David and his family lived near Hampden Park, the Scotland national football team’s home ground, which hosted domestic cup finals.

In April, 1964, his team, Rangers, were playing Dundee in the Scottish FA Cup final.

He said: “Because we lived near Hampden Park, we could always hear the crowd when games were being played there.

“I remember this particular match, listening to it on the radio and hearing the roar of the crowd.

“Dundee’s goalkeeper Bert Slater had such a fantastic game that I changed my allegiances to Dundee and have supported them ever since.

“In those days, select players from the English leagues would take on select players from the Scottish league and I ran away from home when I was 14 to see this game, as I thought Slater was playing.

“I met him later in life in Spain and we had a nice evening together. I told him the story and I later discovered, having tracked down the match programme, that he didn’t play.

“I had convinced myself so much that I even told him I saw him play — and he didn’t correct me.”

After reading law at the University of Glasgow, David became a partner in an Edinburgh law firm at the age of 22.

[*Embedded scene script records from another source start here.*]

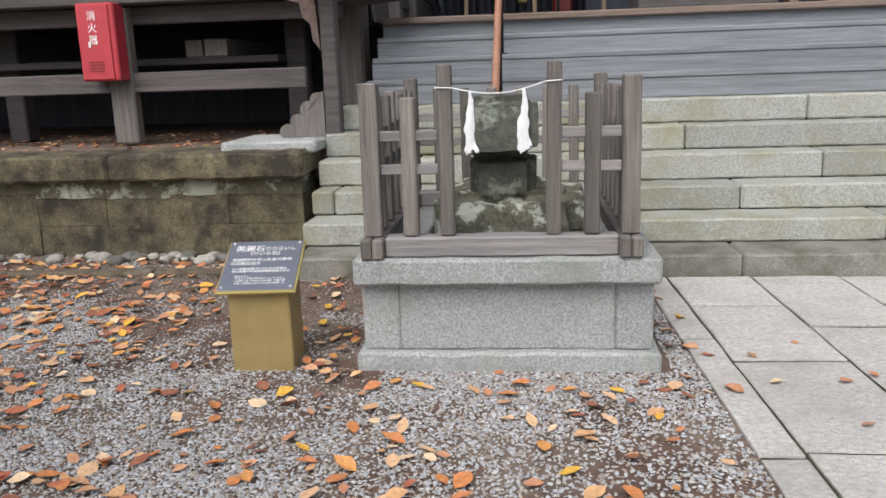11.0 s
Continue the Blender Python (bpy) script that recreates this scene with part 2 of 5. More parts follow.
GREEN = islands("green_leaf", [(0.16, 0.25, 0.10), (0.21, 0.30, 0.12), (0.28, 0.36, 0.18), (0.15, 0.21, 0.09), (0.38, 0.40, 0.15)], 0.4, 0.45)
YELLOWG = islands("yellowing_leaf", [(0.30, 0.36, 0.09), (0.40, 0.40, 0.09), (0.21, 0.30, 0.09), (0.50, 0.44, 0.11), (0.17, 0.25, 0.08), (0.24, 0.33, 0.10)], 0.45, 0.45)
DARKG = islands("forest_leaf", [(0.035, 0.065, 0.04), (0.05, 0.085, 0.045), (0.04, 0.07, 0.05), (0.075, 0.11, 0.05)], 0.7, 0.15)
DRY = islands("dry_blade", [(0.34, 0.29, 0.20), (0.26, 0.22, 0.15), (0.42, 0.37, 0.27), (0.20, 0.19, 0.10)], 0.7, 0.1)
GRASS = islands("sedge_blade", [(0.085, 0.14, 0.075), (0.12, 0.19, 0.095), (0.15, 0.22, 0.115), (0.25, 0.26, 0.15)], 0.55, 0.2)


# ---- building helpers ----
def link(name, mesh, mat, parent=None, label=""):
    ob = new(name, mesh)
    if mat and not mesh.materials:
        mesh.materials.append(mat)
    if parent:
        ob.parent = parent
    if label:
        ob["label"] = label
    return ob


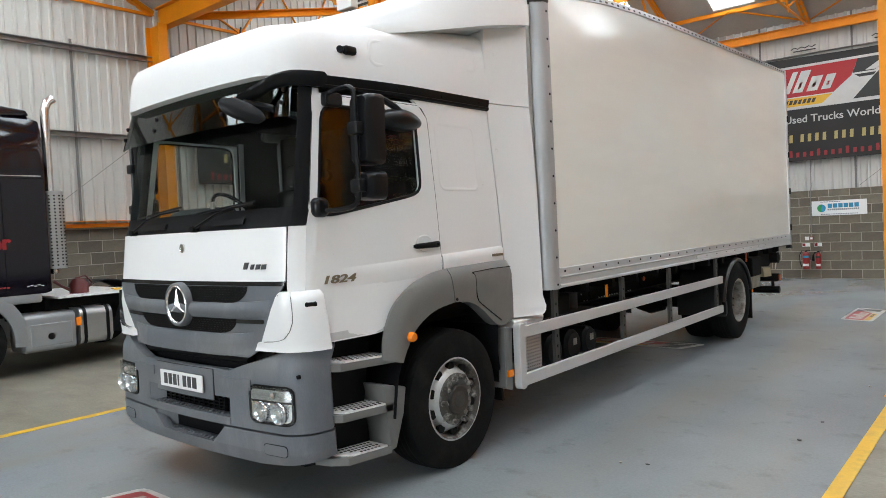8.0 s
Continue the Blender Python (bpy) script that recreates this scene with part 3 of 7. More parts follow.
# --- cab body
cab = part("cab_body", (lambda b: (box(b, -1.07, 1.07, 2.14, 2.20, 0.95, 2.72), box(b, -1.07, 1.07, 2.145, 2.18, 2.70, 3.26), b)[2])(bmesh.new()), M_WHITE, truck, "white steel sleeper cab body")
front_patch("front_panel", M_WHITE, 1.462, 1.782, lambda z: (-1.035, 1.035), 0.008, parent=cab, label="glossy white front flap")
for s in (-1, 1):
    bm = bmesh.new()
    shell(bm, [[cab_pt(s * a, z) for a in frange(1.043, 1.28, 6)] + [side_pt(s, y, z) for y in (lerp_table(CAB_F, z) + 0.28,)] for z in frange(1.06, 1.80, 6)], inward(0.02))
    part("corner_panel", bm, M_WHITE, cab, smooth=True)
    # cowl round the bumper's shoulder: a proud outer lip and a deeper inner blank, black between them
    COWL_A = [(1.045, 0.752), (1.36, 0.935), (1.385, 0.955), (1.40, 0.985)]
    SLOT_A = [(1.096, 0.80), (1.102, 0.90), (1.110, 0.96), (1.125, 1.005), (1.165, 1.045), (1.22, 1.07), (1.30, 1.082), (1.40, 1.078)]
    bm = bmesh.new()
    grid = []
    for z in (1.045, 1.065, 1.085, 1.095, 1.0965, 1.102, 1.110, 1.125, 1.145, 1.165, 1.19, 1.22, 1.26, 1.30, 1.34, 1.37, 1.39, 1.40):
        a0 = lerp_table(COWL_A, z)
        mid, deep = (a0 + 0.012, 0.042) if z < 1.096 else (lerp_table(SLOT_A, z), 0.012)
        proud = 0.042 - 0.03 * max(0.0, (z - 1.375) / 0.025)
        grid.append([cab_pt(s * (a0 + (mid - a0) * k / 6), z, min(deep, proud)) for k in range(7)] + [cab_pt(s * (mid + 0.0015 + (1.275 - mid) * k / 8), z, proud) for k in range(9)])
    shell(bm, grid, inward(0.05))
    part("cowl", bm, M_WHITE, cab, smooth=True, angle=45)
    bm = bmesh.new()
    shell(bm, [[cab_pt(s * (lerp_table(SLOT_A, z) - 0.003), z + 0.002, o) for o in (0.010, 0.0405)] for z in (1.098, 1.103, 1.110, 1.125, 1.145, 1.165, 1.19, 1.22, 1.26, 1.30, 1.34, 1.372)], lambda p: Vector((s * 0.002, 0, -0.001)))
    part("cowl_slot", bm, M_GLOSSB, cab)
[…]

But it wasn’t what he wanted to do. He had always craved taking a gap year, even though at that time, in the early 1970s, such a thing was rare.

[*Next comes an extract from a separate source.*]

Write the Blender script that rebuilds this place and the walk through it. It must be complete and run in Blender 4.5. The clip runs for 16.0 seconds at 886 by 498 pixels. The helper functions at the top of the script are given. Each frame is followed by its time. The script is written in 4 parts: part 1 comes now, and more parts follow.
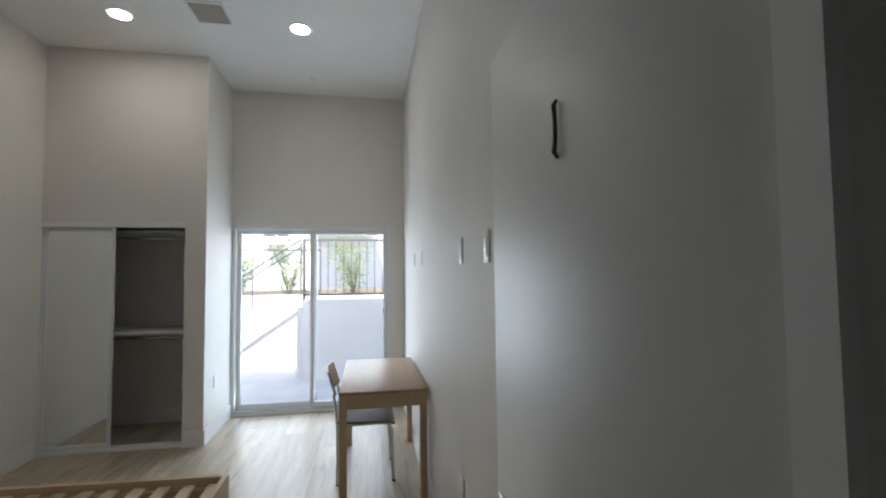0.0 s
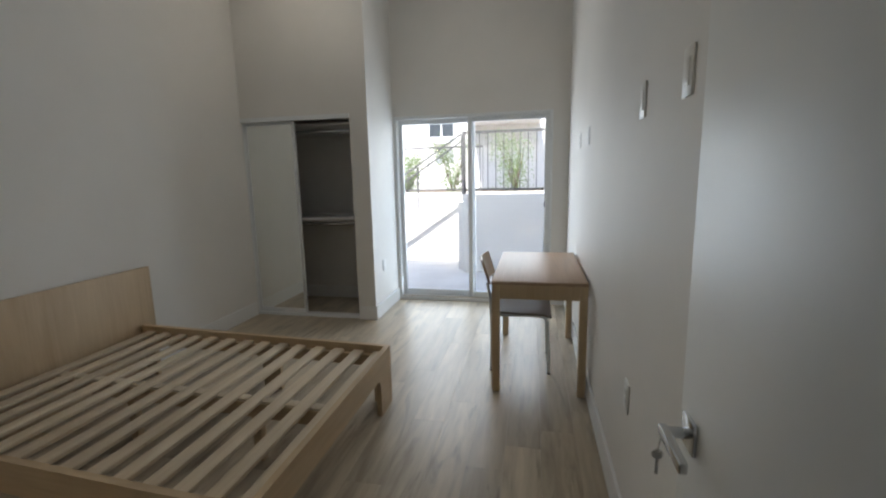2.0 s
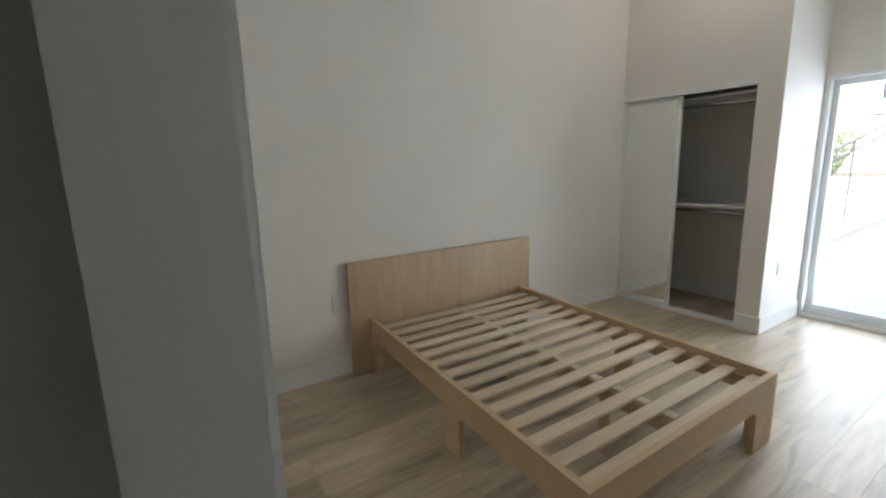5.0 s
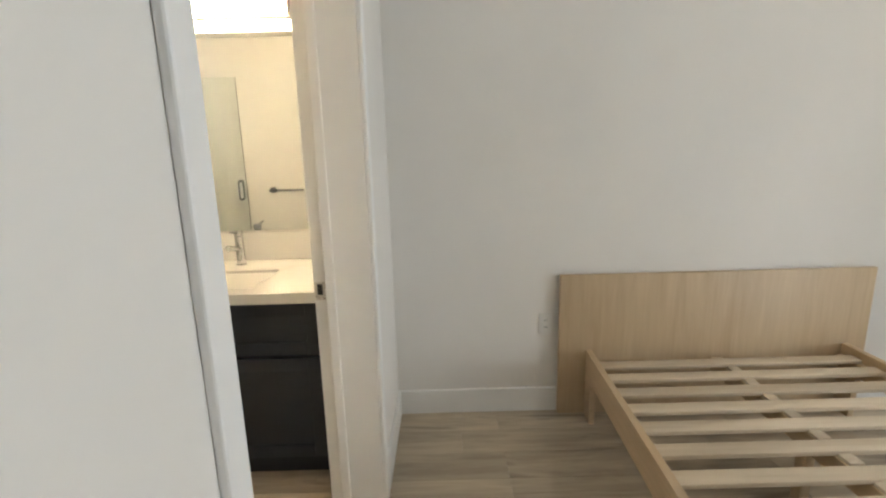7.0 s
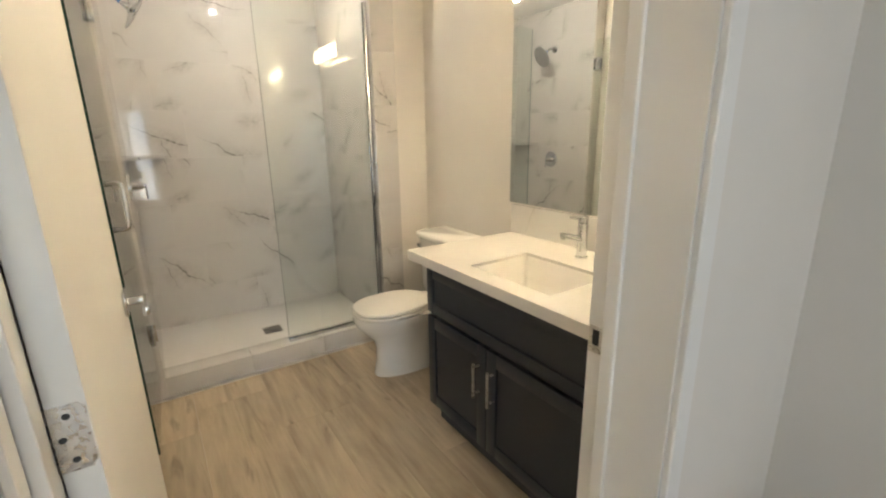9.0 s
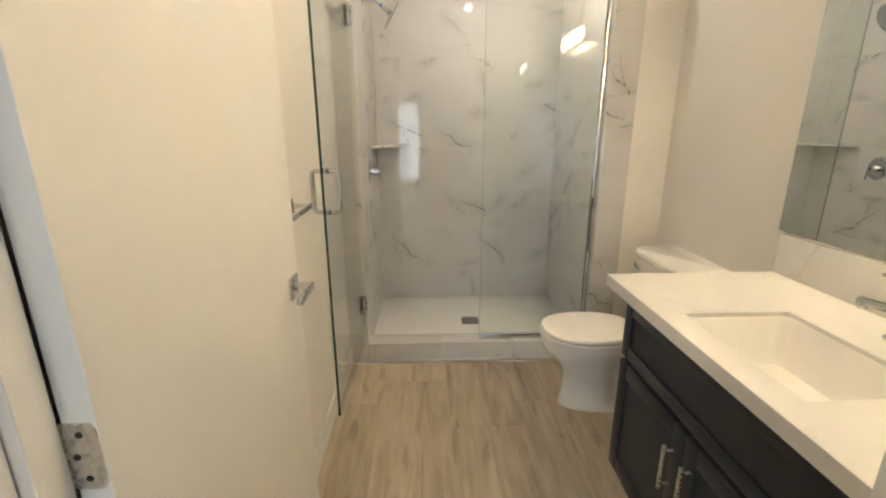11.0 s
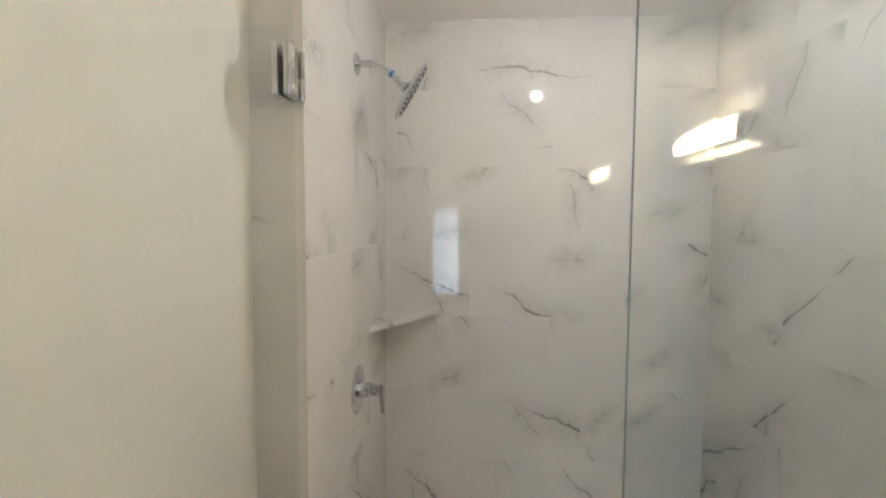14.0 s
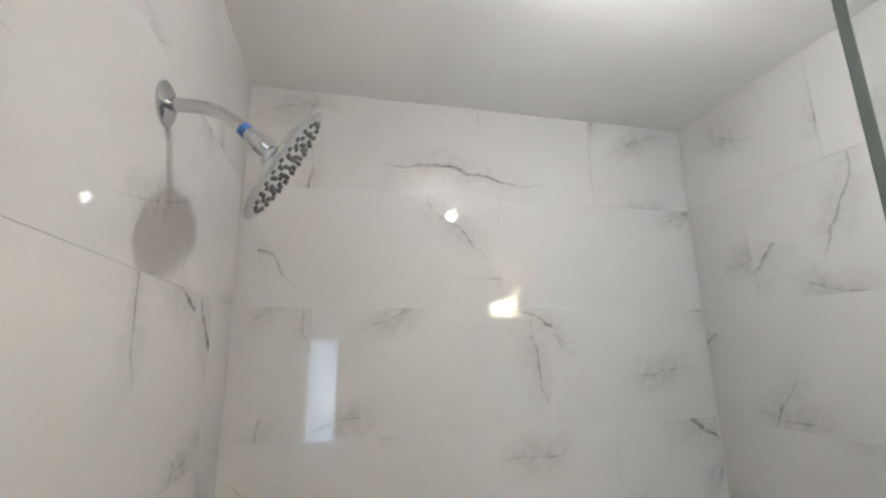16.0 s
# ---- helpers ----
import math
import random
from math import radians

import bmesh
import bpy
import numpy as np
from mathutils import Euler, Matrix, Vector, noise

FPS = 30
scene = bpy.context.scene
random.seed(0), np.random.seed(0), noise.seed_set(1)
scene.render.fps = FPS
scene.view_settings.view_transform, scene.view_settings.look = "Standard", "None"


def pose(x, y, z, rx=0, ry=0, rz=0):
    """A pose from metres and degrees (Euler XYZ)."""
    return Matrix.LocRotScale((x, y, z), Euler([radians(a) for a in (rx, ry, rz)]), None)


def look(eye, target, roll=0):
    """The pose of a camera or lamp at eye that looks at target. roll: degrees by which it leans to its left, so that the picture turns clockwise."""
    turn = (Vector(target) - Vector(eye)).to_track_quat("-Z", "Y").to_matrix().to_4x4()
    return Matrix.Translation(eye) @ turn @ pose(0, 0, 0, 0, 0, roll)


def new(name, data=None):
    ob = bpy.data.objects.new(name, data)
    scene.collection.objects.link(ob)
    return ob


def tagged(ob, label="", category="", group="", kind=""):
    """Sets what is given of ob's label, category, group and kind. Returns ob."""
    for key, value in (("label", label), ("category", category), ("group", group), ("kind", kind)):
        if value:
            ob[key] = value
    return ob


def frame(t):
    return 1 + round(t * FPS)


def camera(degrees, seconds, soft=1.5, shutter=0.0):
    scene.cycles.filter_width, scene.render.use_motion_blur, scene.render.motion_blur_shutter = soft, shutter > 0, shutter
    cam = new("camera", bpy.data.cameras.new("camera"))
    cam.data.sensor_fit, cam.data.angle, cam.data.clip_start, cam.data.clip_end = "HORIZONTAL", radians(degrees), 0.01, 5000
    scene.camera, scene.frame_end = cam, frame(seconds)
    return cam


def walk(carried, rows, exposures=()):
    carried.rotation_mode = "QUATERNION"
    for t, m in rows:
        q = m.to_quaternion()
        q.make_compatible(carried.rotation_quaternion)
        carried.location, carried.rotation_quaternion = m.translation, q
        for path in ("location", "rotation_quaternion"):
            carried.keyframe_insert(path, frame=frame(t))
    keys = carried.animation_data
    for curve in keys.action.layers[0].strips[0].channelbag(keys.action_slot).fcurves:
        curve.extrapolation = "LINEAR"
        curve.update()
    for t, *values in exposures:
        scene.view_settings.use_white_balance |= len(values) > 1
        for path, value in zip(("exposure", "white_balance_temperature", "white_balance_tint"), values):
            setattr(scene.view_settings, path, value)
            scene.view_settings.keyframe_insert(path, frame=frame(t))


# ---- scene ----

“I took a gap life, instead,” David laughed.

Having visited Israel with a friend a few years earlier, he moved to Kibbutz Adamit, near the border with Lebanon, in 1978.

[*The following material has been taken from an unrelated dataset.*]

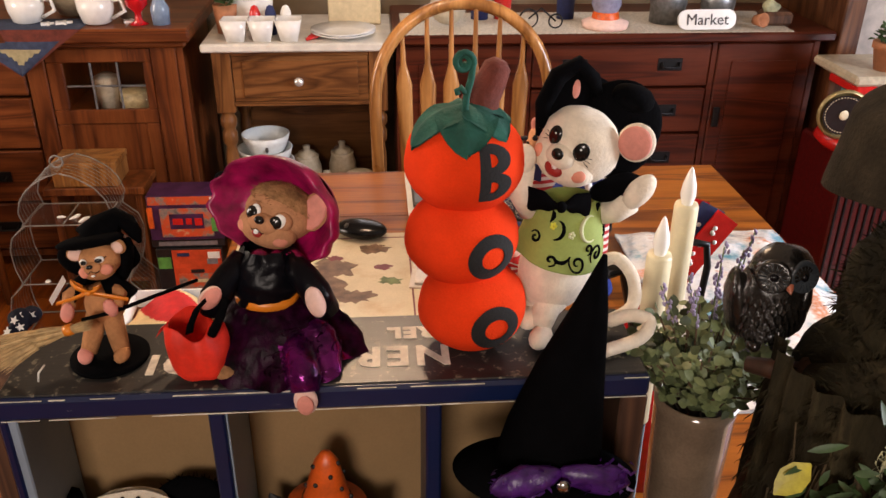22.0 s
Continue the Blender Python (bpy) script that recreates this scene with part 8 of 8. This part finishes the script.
for z0, z1 in ((0.645, 0.790), (0.480, 0.635), (0.300, 0.470), (0.070, 0.290)):
    s = Solid()
    s.box((0.378, SY0 - 0.004, z0), (0.982, SY0 + 0.25, z1), 0, 0.004)
    d = part("drawer", s, SIDE_WOOD, sbd)
    for x in (0.52, 0.845):
        s = Solid()
        s.box((x - 0.042, SY0 - 0.0075, (z0 + z1) / 2 - 0.018), (x + 0.042, SY0 - 0.0041, (z0 + z1) / 2 + 0.024), 0, 0.001)
        s.tube([(x - 0.03, SY0 - 0.008, (z0 + z1) / 2 + 0.01), (x - 0.026, SY0 - 0.022, (z0 + z1) / 2 - 0.004), (x + 0.026, SY0 - 0.022, (z0 + z1) / 2 - 0.004), (x + 0.03, SY0 - 0.008, (z0 + z1) / 2 + 0.01)], 0.004, 0, 6)
        sub("bail_pull", s, IRON, d, "black iron bail pull")
for x0_, x1_, kx in ((1.008, SX1 - 0.024, 1.03), (SX0 + 0.024, 0.352, 0.33)):
    s = Solid()
    s.box((x0_, SY0 - 0.004, 0.07), (x1_, SY0 + 0.016, 0.790), 0, 0.004)
    s.box((x0_ + 0.05, SY0 - 0.009, 0.13), (x1_ - 0.05, SY0 - 0.0045, 0.73), 0, 0.004)
    d = part("door", s, SIDE_WOOD, sbd)
    s = Solid()
    s.box((kx - 0.012, SY0 - 0.016, 0.50), (kx + 0.012, SY0 - 0.0042, 0.57), 0, 0.003)
    sub("latch", s, IRON, d, "black iron latch")
s = Solid()
rows = [[Vector((SX0 + 0.02 + 1.30 * u, SY0 - 0.03 + 0.33 * v, 0.8335 + 0.0006 * noise.noise(Vector((u * 20, v * 6, 0))))) for v in [j / 4 for j in range(5)]] for u in [i / 40 for i in range(41)]]
s.net(rows, 0)
for i in range(60):
    x = SX0 + 0.02 + 1.30 * (i + 0.5) / 60
    s.ell((x, SY0 - 0.032, 0.8338), (0.011, 0.008, 0.0014), 0, (0, 0, 0), 8, 4)
single("lace_runner", s, plain("cream_lace", (0.60, 0.54, 0.44), 0.9, vary=0.3, scale=120, relief=0.6), "cream lace runner along the sideboard top", "runner")


# ---- things on the cabinet tops ----
def mug(x, y, z, r, h, rot, label, mt=WHITE):
    th = thing("enamel_mug", (x, y, z), label, "mug", "white mugs")
    s = Solid()
    s.lathe([(0.0, 0.004), (r * 0.55, 0.0), (r * 0.75, 0.006), (r * 0.95, h * 0.5), (r, h), (r * 0.94, h), (r * 0.88, h * 0.5), (r * 0.6, 0.012), (0, 0.012)], (x, y, z), 0, 24)
    part("cup", s, mt, th)
    s = Solid()
    d = Vector((math.cos(rot), math.sin(rot), 0))
    s.tube([Vector((x, y, z + h * 0.85)) + d * r * 0.96, Vector((x, y, z + h * 0.9)) + d * r * 1.5, Vector((x, y, z + h * 0.5)) + d * r * 1.65, Vector((x, y, z + h * 0.2)) + d * r * 0.86], 0.006, 0, 8)
    part("handle", s, mt, th)
    s = Solid()
    s.tube([(x + r * 0.97 * math.cos(a), y + r * 0.97 * math.sin(a), z + h) for a in [j * math.pi / 12 for j in range(25)]], 0.0022, 0, 5, False)
    part("rim", s, RED, th, "thin red rim")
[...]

“I had been a member of Habonim, so I had socialist leanings. The 1980s was the pinnacle of kibbutz success as the socialist dream coincided with a comfortable material lifestyle.

“The quality of life on the kibbutzim was high then, but now a lot of those socialist ideals have disappeared and the ideologies diluted.”

Ever the intrepid traveller, David moved to and fro between 1978 and 1984, visiting India and working for homeless charity the Cyrenians in West London, where he first met Kazuo Ishiguro, who later became a Nobel-prizewinning novelist and with whom David still remains good friends.

David settled permanently in Israel in 1984, on Kibbutz Ashdot Ya’akov, where he worked as a cotton farmer until 1988.

“The first intifada had broken out a year earlier,” he added. “Although we were unaffected by the Palestinian violence, we could feel the tension.

“Another issue was that, if I was going to stay on the kibbutz, I felt I needed to get married, as the community was built around family, otherwise I would have stayed an individual in a family-based kibbutz, so thought I would end up lonely.”

Instead, he moved to Australia and taught English to Chinese students, before heading to Japan, where he taught at Keio University, Tokyo.

David’s time in the Land of the Rising Sun later inspired his 2013 book An Exquisite Sense of What is Beautiful, which tells of a British writer returning to a resort hotel in the Japanese mountains where he once spent a snowed-in winter.

Keio University was one of the first institutions outside the military to use the internet before it exploded around the world.

And David’s early proficiency with the World Wide Web led to him writing for the publishing house Informa on the subject after he had moved to Brighton.

He had his first short story published in 1993, but it wasn’t until 2008 that his first book, The Credit Draper, was released.

“I always knew that I would write, but I felt that I had to wait until I had something to say,” David explained.

“I have great admiration for young writers who are in their 20s and who have the confidence to feel they have something to say and write about.

“I was never one of those people who was always writing growing up — I wanted to gain experience and wisdom first.”

The Credit Draper tells of 11-year-old Avram Escovitz, who is shipped off by his mother to Scotland to escape conscription into the Russian army.

He is brought up by the Kahn family in the tightly-knit Jewish community in the Glasgow Gorbals, where he discovers he has a talent for playing football.

He dreams of turning out for Celtic, but is sent to work with his adopted uncle, Mendel Cohen, as a credit draper, peddling goods on credit to the crofters and villagers of the Western Highlands.

“My grandfather was actually a credit draper and my stepfather told me that he had an uncle who worked as a credit draper in the Highlands, so I thought it would be a great setting for a story,” David said.

“I thought there must have been a huge cultural clash between these Jewish credit drapers and Highland crofters, but there is quite a lot in common between the Jewish and Scottish cultures.

“There’s the thirst for whisky and schnapps or brandy and they both like betting and herring, so I had to make up a lot of conflict in the book that maybe didn’t exist in real life.”

The Credit Draper led to The Liberation of Celia Kahn, which was followed by The Land Agent, about 1920s then-Palestine and the conflict over a strategic piece of land that doesn’t exist on any map.

“There are no Zionist or Arab nationalists in The Land Agent,” David continued. “I wanted to show other parties involved in the whole land issue.”

His fifth novel, A Woman of Integrity, was published last year.

“Writing first drafts is extremely painful,” David said. “I always quote Dorothy Parker, who said, ‘I hate writing, but I love having written’, as that sums me up, too.

“Ninety per cent of writers are not earning the minimum wage, so we aren’t all JK Rowling.

“However, like most writers, I am able to do other things around it, such as editing work and mentoring people while they write their novels.”

He also believes that the eBook trend appears to be on the wane, while the internet has become an immense help while researching for his books.

“People do apologise to me when they have brought an eBook of my work, but I do think that, because most people sit in front of a screen all day, when they get home, they would prefer to sit down and read an actual book,” David added.

“Without the internet, because a lot of my work is about researching history, I would otherwise be spending years in libraries, taking books on and off the shelves.”

He is halfway through writing his next book and plans to finish it while travelling in Canada and America.

David is also going to spend time in the Pacific island of Samoa, where one of his heroes, the legendary Scottish novelist Robert Louis Stevenson, lived and died.